DATA EXTRACT ::
_ _ _ _ _ _ _

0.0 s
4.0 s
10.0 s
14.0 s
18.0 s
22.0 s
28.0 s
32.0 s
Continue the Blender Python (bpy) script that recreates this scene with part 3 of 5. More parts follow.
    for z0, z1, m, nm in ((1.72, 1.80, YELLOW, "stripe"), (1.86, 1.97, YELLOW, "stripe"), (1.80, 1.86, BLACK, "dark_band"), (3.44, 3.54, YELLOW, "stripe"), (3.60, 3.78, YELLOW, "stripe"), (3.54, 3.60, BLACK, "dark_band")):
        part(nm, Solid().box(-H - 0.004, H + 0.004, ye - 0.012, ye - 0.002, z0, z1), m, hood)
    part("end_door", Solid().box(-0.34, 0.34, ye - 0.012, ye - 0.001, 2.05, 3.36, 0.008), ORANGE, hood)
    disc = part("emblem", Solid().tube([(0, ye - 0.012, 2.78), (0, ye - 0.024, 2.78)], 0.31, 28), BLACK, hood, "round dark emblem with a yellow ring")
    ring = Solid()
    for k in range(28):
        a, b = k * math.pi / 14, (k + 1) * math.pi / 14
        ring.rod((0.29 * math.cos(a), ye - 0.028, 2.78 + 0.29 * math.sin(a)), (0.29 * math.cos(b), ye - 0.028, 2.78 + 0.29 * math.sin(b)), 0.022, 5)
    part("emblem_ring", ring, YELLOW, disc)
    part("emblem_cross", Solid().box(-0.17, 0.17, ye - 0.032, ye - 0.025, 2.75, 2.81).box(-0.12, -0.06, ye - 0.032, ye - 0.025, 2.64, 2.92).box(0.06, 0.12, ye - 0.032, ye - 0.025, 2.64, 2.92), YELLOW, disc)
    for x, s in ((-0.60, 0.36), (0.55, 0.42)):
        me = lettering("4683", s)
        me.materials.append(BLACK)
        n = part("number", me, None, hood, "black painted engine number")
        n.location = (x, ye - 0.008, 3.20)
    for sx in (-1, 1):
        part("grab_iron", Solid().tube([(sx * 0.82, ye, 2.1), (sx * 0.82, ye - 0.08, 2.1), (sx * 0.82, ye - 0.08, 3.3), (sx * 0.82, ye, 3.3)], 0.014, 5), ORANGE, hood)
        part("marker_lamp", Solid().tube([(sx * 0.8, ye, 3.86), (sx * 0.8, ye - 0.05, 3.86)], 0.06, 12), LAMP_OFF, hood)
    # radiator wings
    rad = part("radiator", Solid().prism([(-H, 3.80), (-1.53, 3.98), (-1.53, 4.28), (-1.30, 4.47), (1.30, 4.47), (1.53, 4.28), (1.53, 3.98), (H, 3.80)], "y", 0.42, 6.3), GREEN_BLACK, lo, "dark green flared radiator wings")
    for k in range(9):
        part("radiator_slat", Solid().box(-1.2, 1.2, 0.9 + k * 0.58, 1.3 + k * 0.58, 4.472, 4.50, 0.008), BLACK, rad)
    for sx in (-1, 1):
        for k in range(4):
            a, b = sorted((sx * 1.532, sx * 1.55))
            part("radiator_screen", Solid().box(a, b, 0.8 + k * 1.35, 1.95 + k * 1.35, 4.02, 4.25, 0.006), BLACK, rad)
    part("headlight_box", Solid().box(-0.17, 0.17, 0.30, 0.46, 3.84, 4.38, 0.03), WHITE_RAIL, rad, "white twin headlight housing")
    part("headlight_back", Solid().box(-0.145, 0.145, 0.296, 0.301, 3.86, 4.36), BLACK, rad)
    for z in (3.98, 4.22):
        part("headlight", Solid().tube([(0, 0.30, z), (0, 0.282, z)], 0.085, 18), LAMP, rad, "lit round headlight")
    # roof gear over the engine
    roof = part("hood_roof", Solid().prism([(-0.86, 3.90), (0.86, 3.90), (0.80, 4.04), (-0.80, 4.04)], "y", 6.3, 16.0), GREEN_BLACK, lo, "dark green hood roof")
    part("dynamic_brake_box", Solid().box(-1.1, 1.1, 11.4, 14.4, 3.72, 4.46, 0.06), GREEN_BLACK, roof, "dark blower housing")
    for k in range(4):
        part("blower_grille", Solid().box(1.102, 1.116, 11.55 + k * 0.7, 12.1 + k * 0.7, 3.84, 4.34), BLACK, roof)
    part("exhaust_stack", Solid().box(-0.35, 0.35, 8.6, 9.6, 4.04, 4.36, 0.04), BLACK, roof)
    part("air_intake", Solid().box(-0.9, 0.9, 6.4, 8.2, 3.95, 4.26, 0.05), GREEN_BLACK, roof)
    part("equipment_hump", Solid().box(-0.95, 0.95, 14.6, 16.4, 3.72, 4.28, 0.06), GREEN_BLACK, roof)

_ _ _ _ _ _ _

WHAT IS REQUIRED :: Pull out each line of the listing that holds the string "with".

SOLUTION FOR THIS PROBLEM ::
Continue the Blender Python (bpy) script that recreates this scene with part 3 of 5. More parts follow.
    disc = part("emblem", Solid().tube([(0, ye - 0.012, 2.78), (0, ye - 0.024, 2.78)], 0.31, 28), BLACK, hood, "round dark emblem with a yellow ring")